- Human data entry issues
- Bad processing of data we hold
- Corruption of data in storage
The last of these is a longer topic, and whilst there are mitigation strategies they are mostly a cost / spending exercise to achieve the required level of risk reduction. Entry issues have a few mitigation strategies - double entry can be used (principally used historically in finance audit systems) to prevent typos, but in an increasingly real-time data collection this is less practical. However what can be used are methods such as field validation rules, and repeating back to the user related data, to check the details. An example might be to look up the postcode a user entered and present a selection of valid addresses (assuming you have a source of these) for that post code. Thus, if an incorrect postcode has been entered the mistake should be obvious immediately, allowing it to be checked. Another method would be to indicate the location on a map. The method of checking will depend on the way that we have of communicating with the person from whom the data is collected. Part of the goal here is not only to ensure that our data is not erroneous, but that we do actually have the correct data. If you think of a scenario where we are collecting data from people in Plymouth, who will all have a post code starting PL... then if a users enters a post code starting PO.. (Portsmouth) then this is clearly incorrect - however it doesn't tell us what the correct post code actually is. If looking at questions of a more view based type, it may be possible to ask a similar question in two ways and cross check the answers.
Once we have the correct data then we need to ensure the correct processing of it, and it is here that the issues can get costly. The cost of getting data is small compared to the cost of getting it *again* if that data is lost - not only is there a monetary cost but also a cost to reputation. So this implies that we need to ensure our processing of data is valid. The best defence we have against the human quality of fallibility is testing, and more generally quality control. I would suggest that any software (most data processing is now done in software, but the principles can still be applied to manual processes) that is not meeting a basic quality standard should not be judged fit for use. Such standards, whilst defined to meet your project / organisational needs, should consider:
- Have we identified the requirement this fulfils?
- Does the documentation explain how we fulfil it?
- Does the testing check all aspects of the requirement?
- Does the testing check for entry of unusual data?
- Does the unit of code work well on it's own?
- How about if we put it within the overall system?
- Is it maintainable (i.e. according to policies, design standards, etc.)?
- Has someone else code-reviewed it, and the documentation and test, to check for errors?

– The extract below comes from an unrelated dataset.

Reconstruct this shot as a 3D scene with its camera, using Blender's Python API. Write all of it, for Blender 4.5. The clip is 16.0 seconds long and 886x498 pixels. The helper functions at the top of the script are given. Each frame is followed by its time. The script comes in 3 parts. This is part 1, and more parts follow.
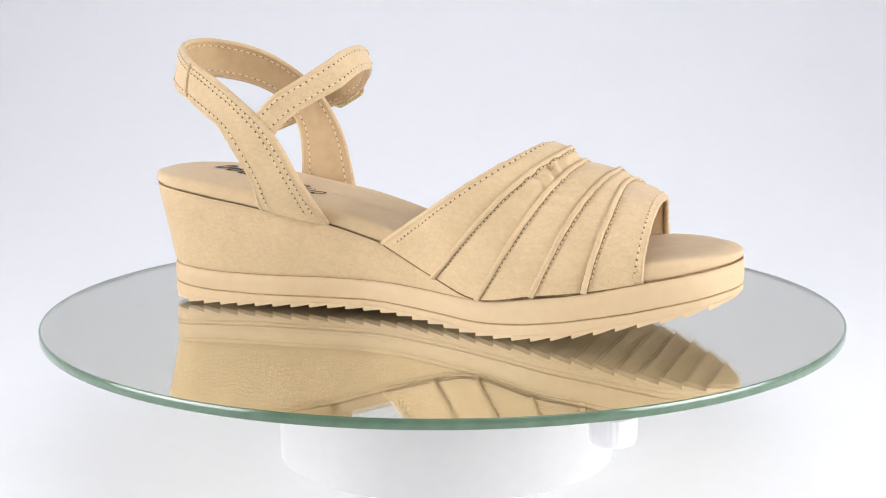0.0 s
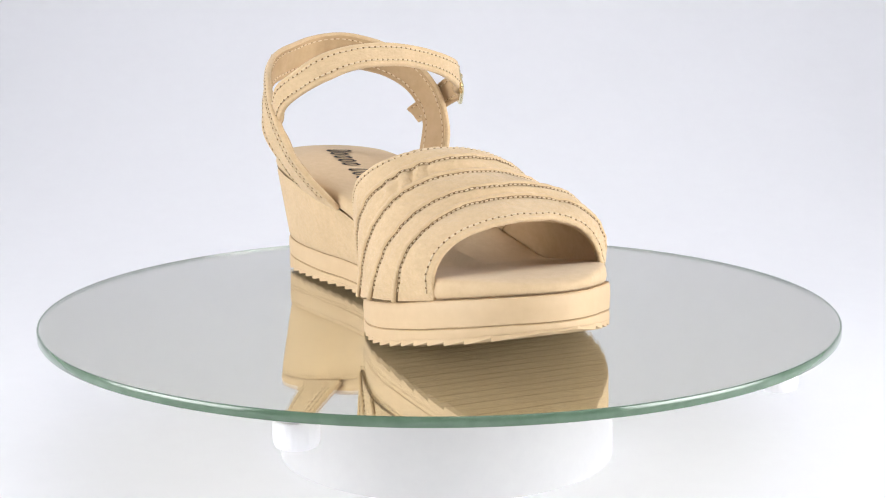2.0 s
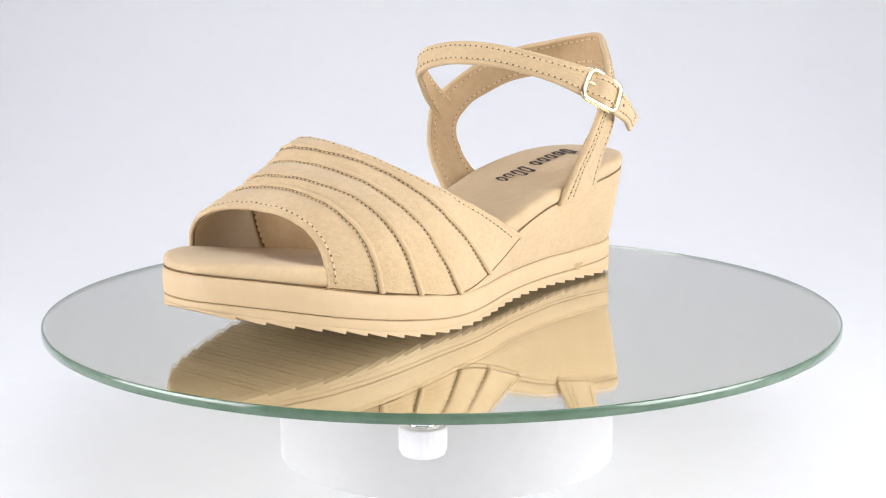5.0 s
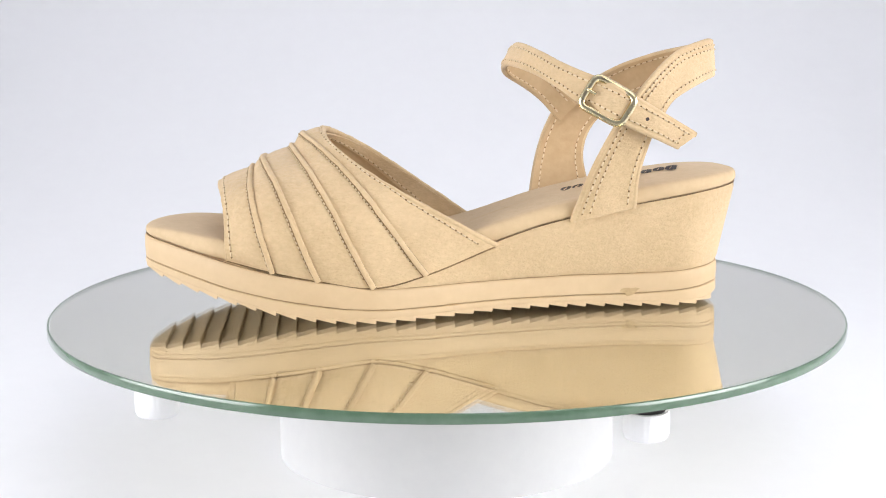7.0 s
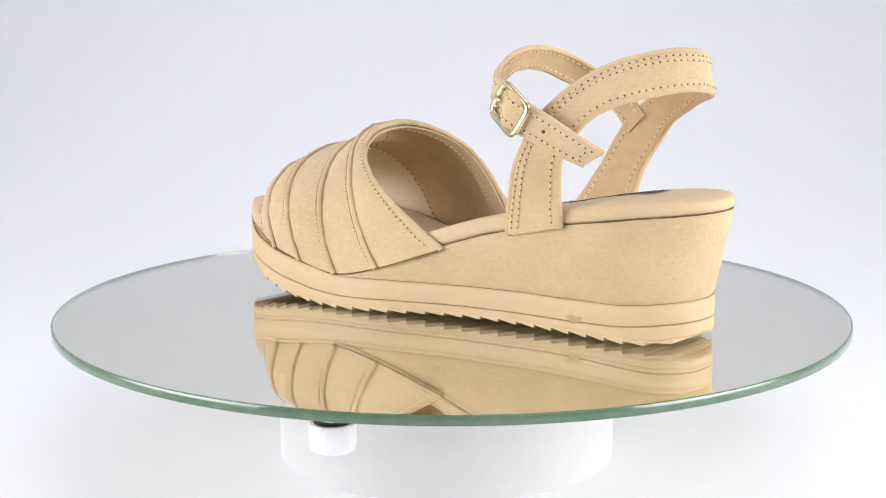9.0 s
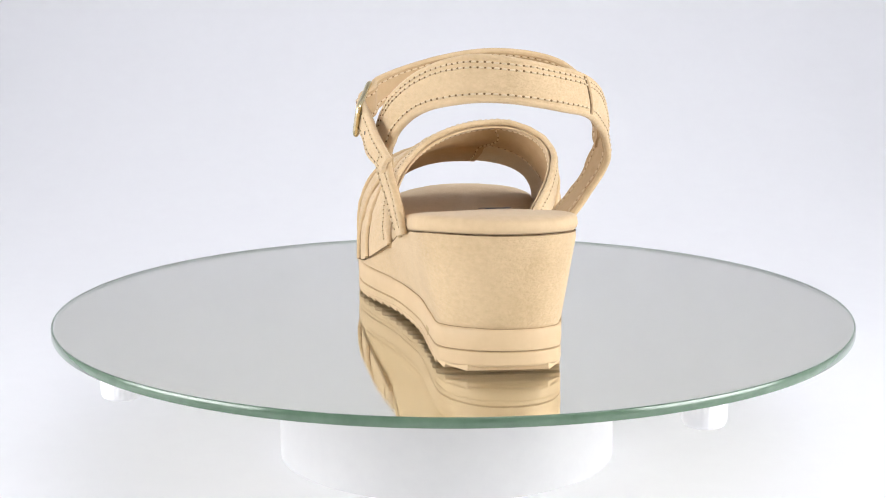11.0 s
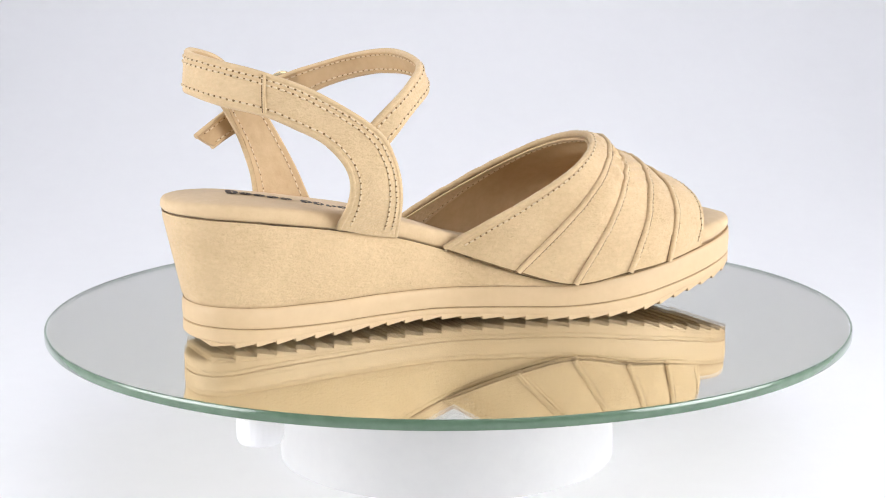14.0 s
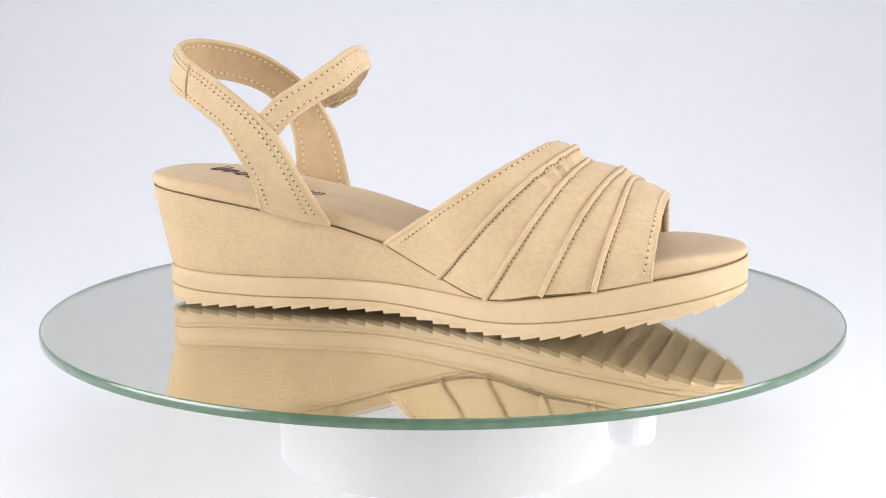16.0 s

The last point is important because a test failure would simply imply that the results didn't match what the test expected - it is up to the requirements documentation (or business representative) to arbitrate as to which is incorrect, the test or the code. I believe that all of these are valid and should form your definition of when code is "done" however you develop your solution - a traditional waterfall approach, an Agile methodology, or a more ad-hoc process. By catching these issues before a product is released, and actively processing real data, we remove the costs associated with loss of data, or correcting for accuracy problems which result from our processing.

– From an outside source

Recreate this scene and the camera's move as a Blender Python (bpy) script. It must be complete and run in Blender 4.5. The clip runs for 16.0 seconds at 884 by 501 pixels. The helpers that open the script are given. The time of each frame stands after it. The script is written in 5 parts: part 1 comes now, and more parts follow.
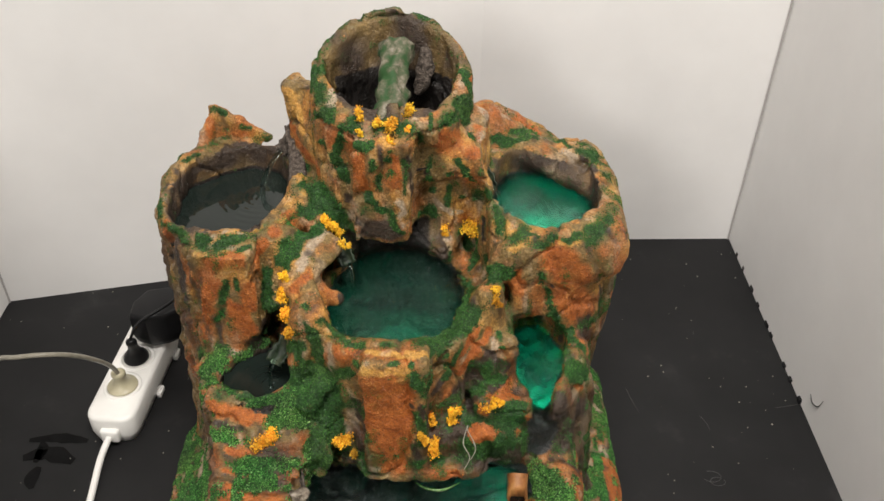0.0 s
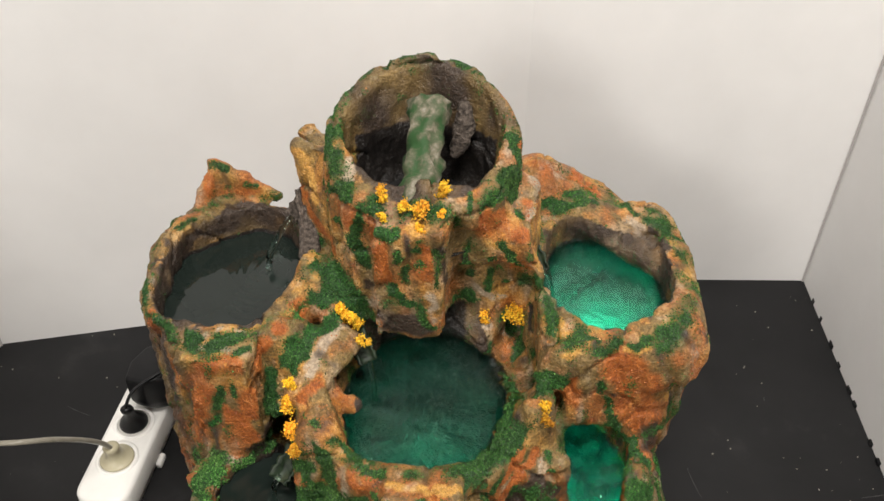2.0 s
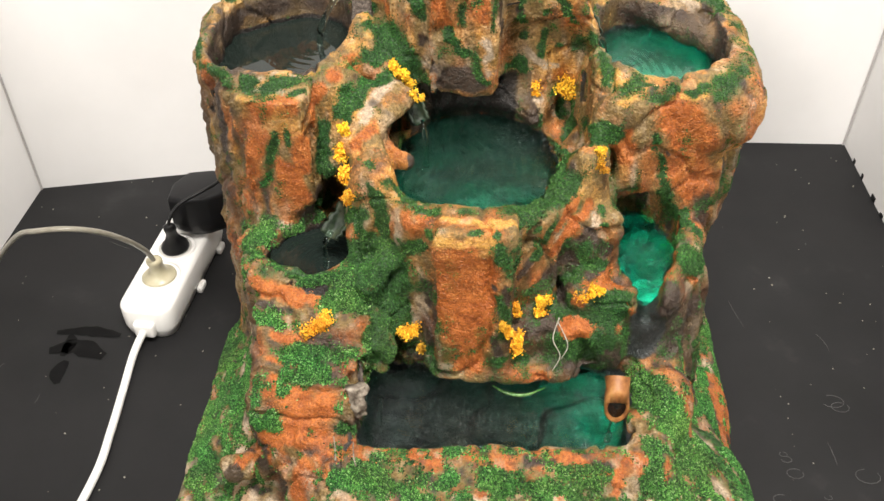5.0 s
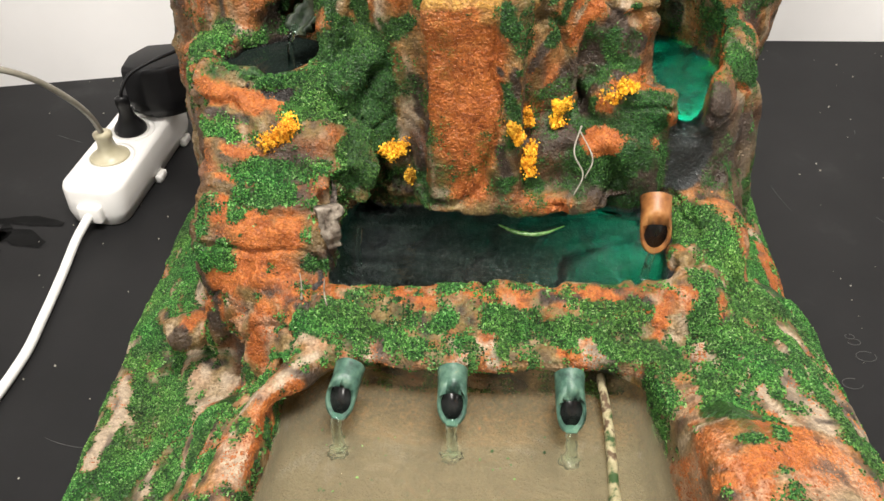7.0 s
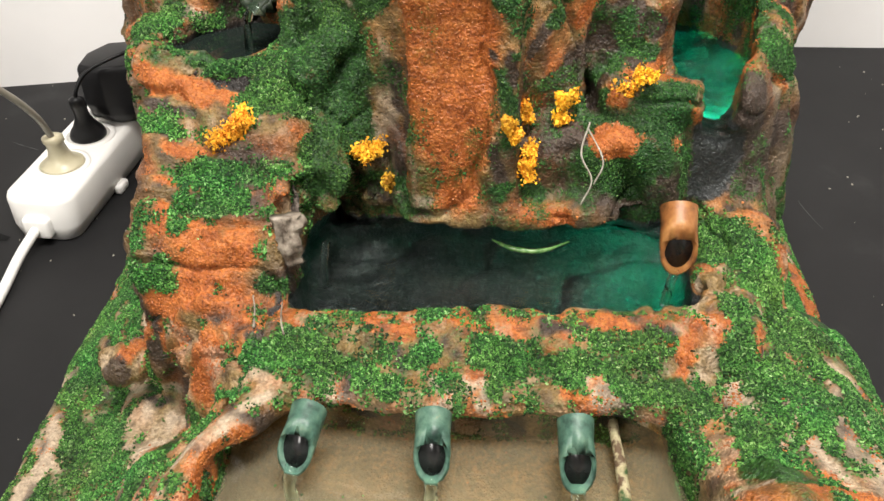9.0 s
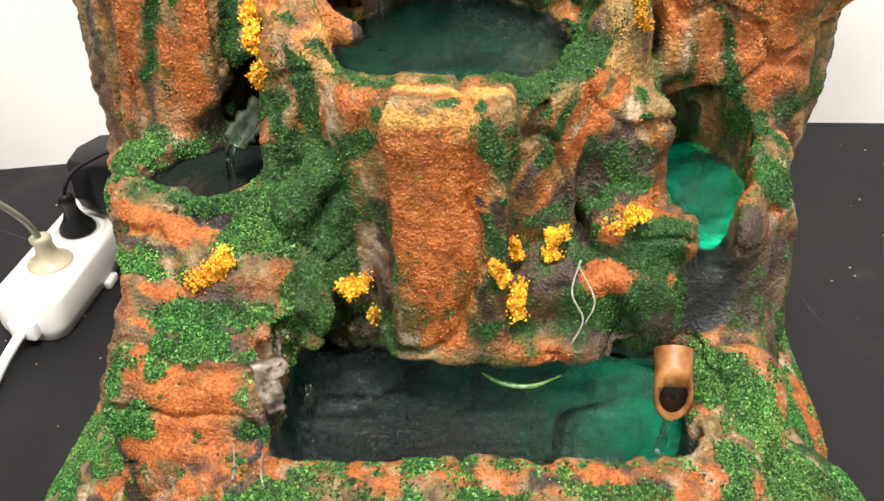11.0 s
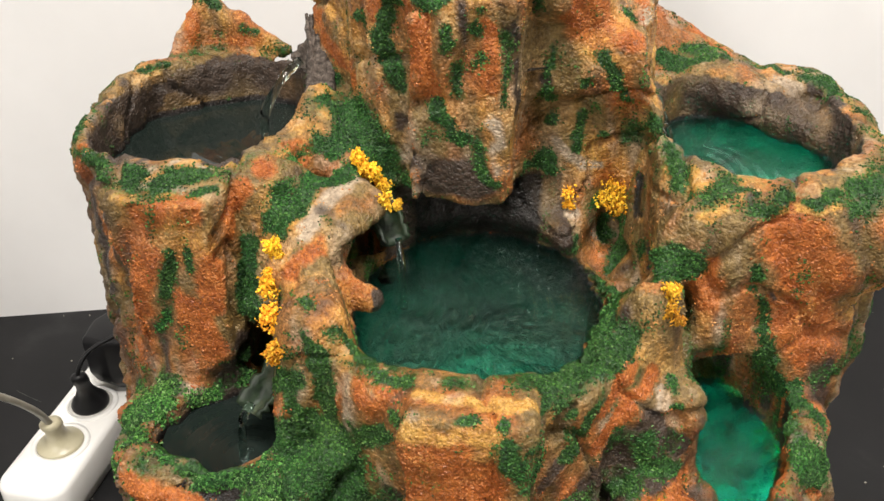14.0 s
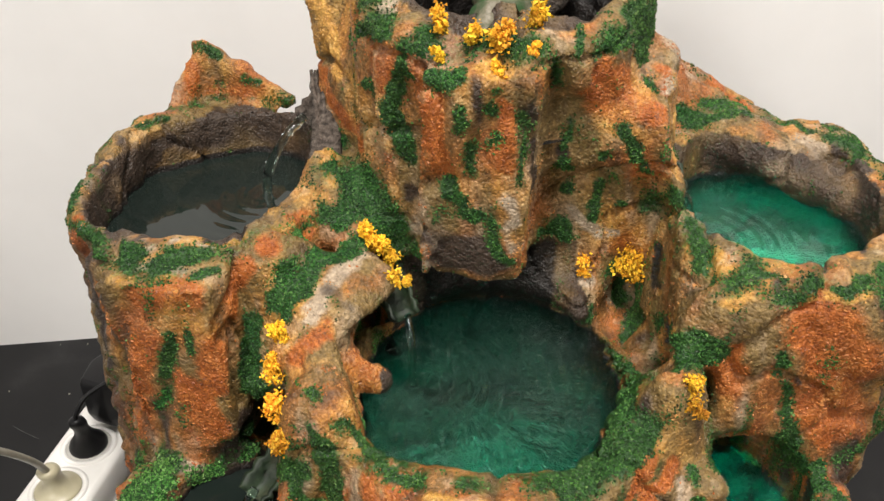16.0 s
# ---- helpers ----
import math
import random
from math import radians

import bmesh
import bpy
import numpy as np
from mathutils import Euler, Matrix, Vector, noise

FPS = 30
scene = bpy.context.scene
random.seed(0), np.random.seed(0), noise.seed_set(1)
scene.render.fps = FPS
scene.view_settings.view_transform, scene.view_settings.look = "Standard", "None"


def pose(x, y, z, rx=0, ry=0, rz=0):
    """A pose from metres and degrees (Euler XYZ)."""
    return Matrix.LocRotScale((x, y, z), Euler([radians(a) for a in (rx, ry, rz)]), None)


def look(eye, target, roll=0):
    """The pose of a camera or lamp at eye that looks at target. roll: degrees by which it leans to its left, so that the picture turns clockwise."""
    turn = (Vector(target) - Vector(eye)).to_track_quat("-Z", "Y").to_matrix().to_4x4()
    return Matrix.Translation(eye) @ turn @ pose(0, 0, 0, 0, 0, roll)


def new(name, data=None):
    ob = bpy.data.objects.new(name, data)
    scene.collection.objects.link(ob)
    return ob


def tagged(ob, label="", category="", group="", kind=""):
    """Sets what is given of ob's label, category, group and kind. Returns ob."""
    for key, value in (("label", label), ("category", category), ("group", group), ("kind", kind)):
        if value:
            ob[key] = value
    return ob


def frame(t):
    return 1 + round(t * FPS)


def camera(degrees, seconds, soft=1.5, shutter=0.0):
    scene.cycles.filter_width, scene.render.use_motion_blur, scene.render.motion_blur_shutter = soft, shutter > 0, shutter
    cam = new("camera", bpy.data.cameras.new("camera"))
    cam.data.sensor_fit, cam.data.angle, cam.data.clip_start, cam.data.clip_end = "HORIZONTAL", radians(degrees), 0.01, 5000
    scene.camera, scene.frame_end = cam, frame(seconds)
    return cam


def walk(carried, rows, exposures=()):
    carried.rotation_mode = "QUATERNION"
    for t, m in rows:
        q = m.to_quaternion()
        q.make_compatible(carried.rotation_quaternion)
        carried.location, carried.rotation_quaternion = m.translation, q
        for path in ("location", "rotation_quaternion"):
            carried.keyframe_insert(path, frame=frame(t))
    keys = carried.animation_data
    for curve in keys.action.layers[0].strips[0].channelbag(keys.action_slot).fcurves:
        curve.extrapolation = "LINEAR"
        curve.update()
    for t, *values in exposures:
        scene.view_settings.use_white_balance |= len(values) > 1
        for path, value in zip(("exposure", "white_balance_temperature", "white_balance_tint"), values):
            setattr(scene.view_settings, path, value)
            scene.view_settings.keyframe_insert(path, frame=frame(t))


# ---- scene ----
cam = camera(53.40, 16.0)
ROWS = [
    (0, 0.0020, 0.0023, 0.8149, 51.90, -0.88, 0.09),
    (0.5, -0.0027, 0.0658, 0.8153, 51.27, -0.71, 0.93),
    (1, -0.0031, 0.1192, 0.8299, 50.95, -0.59, 1.64),
    (1.5, -0.0006, 0.1494, 0.8266, 50.25, -0.46, 1.93),
    (2, -0.0031, 0.1766, 0.8094, 49.43, -0.20, 2.42),
    (2.5, -0.0096, 0.1790, 0.7822, 48.61, -0.15, 3.09),
    (3, -0.0139, 0.1560, 0.7558, 48.22, -0.36, 3.57),
    (3.5, -0.0238, 0.1229, 0.7183, 48.10, -0.25, 3.56),
    (4, -0.0292, 0.0917, 0.6991, 48.17, -0.37, 3.76),
    (6.5, -0.0184, 0.0540, 0.5536, 50.31, 0.42, 3.39),
    (7, -0.0204, 0.0676, 0.4772, 50.89, 0.36, 3.48),
    (7.5, -0.0202, 0.0818, 0.4309, 51.16, 0.39, 3.60),
    (8, -0.0166, 0.0930, 0.4192, 51.54, 0.62, 3.61),
    (8.5, -0.0108, 0.1131, 0.4163, 51.98, 0.55, 3.64),
    (9, -0.0142, 0.1323, 0.4226, 52.36, 0.20, 3.81),
    (11.5, -0.0070, 0.1919, 0.4701, 54.76, 0.61, 3.99),
    (12, -0.0107, 0.2104, 0.4835, 55.34, 0.31, 4.63),
    (12.5, -0.0143, 0.2232, 0.5023, 56.01, 0.21, 5.18),
    (13, -0.0142, 0.2319, 0.5209, 56.77, 0.04, 5.55),
    (13.5, -0.0166, 0.2421, 0.5355, 57.32, 0.11, 5.89),
    (14, -0.0140, 0.2525, 0.5422, 57.52, -0.04, 5.97),
    (14.5, -0.0153, 0.2694, 0.5486, 57.06, -0.39, 6.05),
    (15, -0.0211, 0.2879, 0.5597, 56.26, -0.74, 6.15),
    (15.5, -0.0273, 0.2947, 0.5665, 56.09, -0.67, 6.17),
    (16, -0.0243, 0.2919, 0.5714, 56.40, -0.23, 6.00),
]
walk(cam, [(t, pose(x, y, z, rx, ry, rz)) for t, x, y, z, rx, ry, rz in ROWS],
     [(0.0, -0.47), (0.5, -0.36), (1.5, -0.47), (2.5, -0.27), (3.0, -0.10), (4.0, 0.15), (6.5, 0.31), (7.5, 0.17), (9.0, 0.25), (11.5, 0.47), (12.5, 0.33), (13.0, 0.18), (14.0, -0.06), (14.5, 0.02), (15.5, -0.16), (16.0, -0.20)])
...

Whilst we have above covered some basics this is clearly a much broader topic; it amazes me that I still see organisations who do not have robust processes to ensure their data processing does not only meet the legal obligations such as the Data Protection Act (such as Principal 4, accuracy), but also avoid compiling information inaccurately and therefore leave themselves open to making decisions on a flawed set of data, potentially invalidating the decision, and risking significant financial and reputation damage.